[Begin Supplied information]

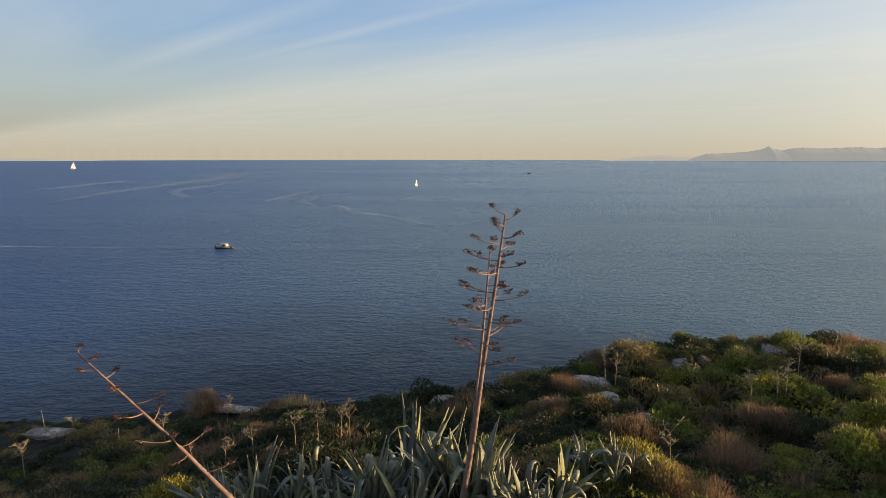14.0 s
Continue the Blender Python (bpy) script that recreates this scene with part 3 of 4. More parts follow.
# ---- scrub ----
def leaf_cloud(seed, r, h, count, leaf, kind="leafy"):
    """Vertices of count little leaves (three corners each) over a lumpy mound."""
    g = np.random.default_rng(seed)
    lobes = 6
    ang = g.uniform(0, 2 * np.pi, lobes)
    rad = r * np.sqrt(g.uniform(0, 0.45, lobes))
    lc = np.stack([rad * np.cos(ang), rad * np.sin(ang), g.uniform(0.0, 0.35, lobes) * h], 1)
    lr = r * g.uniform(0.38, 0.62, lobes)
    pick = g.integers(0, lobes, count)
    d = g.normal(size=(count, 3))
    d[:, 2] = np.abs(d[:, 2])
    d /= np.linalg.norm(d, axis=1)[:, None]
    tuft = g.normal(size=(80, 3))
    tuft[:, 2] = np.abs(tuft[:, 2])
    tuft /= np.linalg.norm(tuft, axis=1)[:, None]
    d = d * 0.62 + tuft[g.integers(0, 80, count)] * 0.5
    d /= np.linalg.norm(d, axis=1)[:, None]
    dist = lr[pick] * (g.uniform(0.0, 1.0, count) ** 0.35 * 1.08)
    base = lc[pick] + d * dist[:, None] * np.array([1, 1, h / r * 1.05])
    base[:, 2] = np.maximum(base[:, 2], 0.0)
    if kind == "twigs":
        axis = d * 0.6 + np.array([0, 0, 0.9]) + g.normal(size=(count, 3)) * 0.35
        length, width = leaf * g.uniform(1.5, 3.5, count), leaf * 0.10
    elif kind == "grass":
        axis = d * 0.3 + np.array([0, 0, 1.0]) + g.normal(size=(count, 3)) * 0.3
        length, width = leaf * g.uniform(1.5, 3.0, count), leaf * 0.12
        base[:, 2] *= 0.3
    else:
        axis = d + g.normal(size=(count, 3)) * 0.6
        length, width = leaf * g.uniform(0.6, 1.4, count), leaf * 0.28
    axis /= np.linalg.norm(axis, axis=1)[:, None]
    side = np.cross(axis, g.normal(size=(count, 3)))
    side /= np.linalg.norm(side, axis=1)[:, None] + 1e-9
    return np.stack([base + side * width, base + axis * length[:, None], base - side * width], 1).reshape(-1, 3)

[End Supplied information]

To be done:
Make an exact copy of the data above, pictures excluded.

Answer to this task:
14.0 s
Continue the Blender Python (bpy) script that recreates this scene with part 3 of 4. More parts follow.
# ---- scrub ----
def leaf_cloud(seed, r, h, count, leaf, kind="leafy"):
    """Vertices of count little leaves (three corners each) over a lumpy mound."""
    g = np.random.default_rng(seed)
    lobes = 6
    ang = g.uniform(0, 2 * np.pi, lobes)
    rad = r * np.sqrt(g.uniform(0, 0.45, lobes))
    lc = np.stack([rad * np.cos(ang), rad * np.sin(ang), g.uniform(0.0, 0.35, lobes) * h], 1)
    lr = r * g.uniform(0.38, 0.62, lobes)
    pick = g.integers(0, lobes, count)
    d = g.normal(size=(count, 3))
    d[:, 2] = np.abs(d[:, 2])
    d /= np.linalg.norm(d, axis=1)[:, None]
    tuft = g.normal(size=(80, 3))
    tuft[:, 2] = np.abs(tuft[:, 2])
    tuft /= np.linalg.norm(tuft, axis=1)[:, None]
    d = d * 0.62 + tuft[g.integers(0, 80, count)] * 0.5
    d /= np.linalg.norm(d, axis=1)[:, None]
    dist = lr[pick] * (g.uniform(0.0, 1.0, count) ** 0.35 * 1.08)
    base = lc[pick] + d * dist[:, None] * np.array([1, 1, h / r * 1.05])
    base[:, 2] = np.maximum(base[:, 2], 0.0)
    if kind == "twigs":
        axis = d * 0.6 + np.array([0, 0, 0.9]) + g.normal(size=(count, 3)) * 0.35
        length, width = leaf * g.uniform(1.5, 3.5, count), leaf * 0.10
    elif kind == "grass":
        axis = d * 0.3 + np.array([0, 0, 1.0]) + g.normal(size=(count, 3)) * 0.3
        length, width = leaf * g.uniform(1.5, 3.0, count), leaf * 0.12
        base[:, 2] *= 0.3
    else:
        axis = d + g.normal(size=(count, 3)) * 0.6
        length, width = leaf * g.uniform(0.6, 1.4, count), leaf * 0.28
    axis /= np.linalg.norm(axis, axis=1)[:, None]
    side = np.cross(axis, g.normal(size=(count, 3)))
    side /= np.linalg.norm(side, axis=1)[:, None] + 1e-9
    return np.stack([base + side * width, base + axis * length[:, None], base - side * width], 1).reshape(-1, 3)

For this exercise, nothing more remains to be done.